Toughened sanctions - largely thanks to China - have taken a heavy toll on North Korean trade, according to Seoul’s Korea Trade-Investment Promotion Agency (KOTRA) on Monday.
North Korea’s trade with other countries excluding South Korea plunged 15 percent on year to $5.55 billion in 2017. North Korea’s exports declined 37.2 percent to $1.77 billion while imports increased 1.8 percent to $3.78 billion during the same period, stretching its trade deficit by 125.5 percent to $2.01 billion.
The toughest-yet set of sanctions from the United Nations that targeted to damage North Korea’s biggest sources of revenue from overseas - exports of mineral sources like coal and iron - seafood and use of North Korean laborers abroad after North Korea’s series of missile and nuclear tests last year have dealt as heavy blow.
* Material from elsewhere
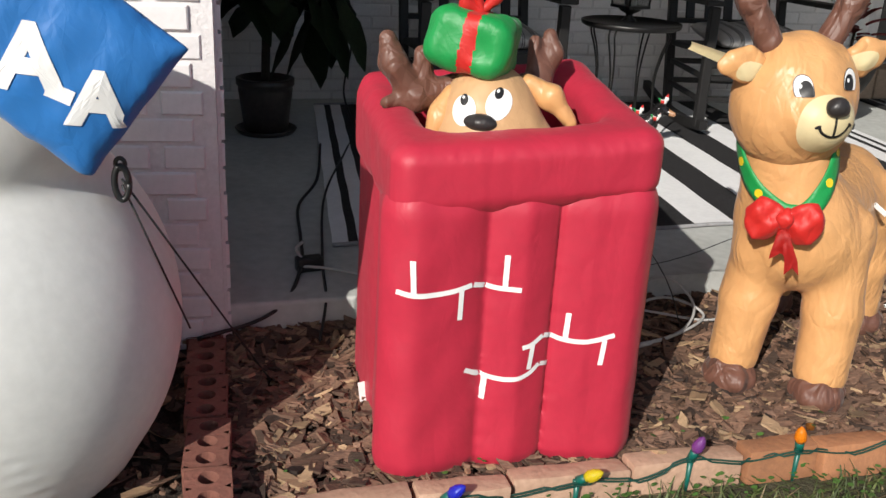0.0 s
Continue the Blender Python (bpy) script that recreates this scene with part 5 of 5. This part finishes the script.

What did the trick was eager compliance from China.
Amid worsening isolation, North Korean economy entirely hinged on China as of last year.
Trade with China accounted for nearly all - 94.8 percent - of its external trade. North Korea’s trade volume with China fell 13.2 percent to $5.26 billion which is tantamount to the reclusive country’s entire trade volume of last year.
North Korea’s exports to China came to $1.65 billion and imports $3.61 billion.
Russia was North Korea’s second-largest trading partner, followed by India, the Philippines, and Sri Lanka. North Korea has had no trade transaction with Japan since 2009.
Shipments of North Korea’s major export item - apparels - declined 18.6 percent last year as the result of shutdown of the inter-Korean Kaesong industrial park that had been responsible for OEM products shipped out of North Korea. Mineral fuel dropped 65.3 percent after China curtailed imports.
The trade data is proof of how effective the latest sanctions have been on the North Korean economy, said a KOTRA official.
Under the squeeze of sanctions, North Korea earlier this year abruptly turned reconciliatory and its leader met with South Korean and U.S. summits, offering to suspend and surrender nuclear weapons program in return for easing of sanctions and normalization of ties.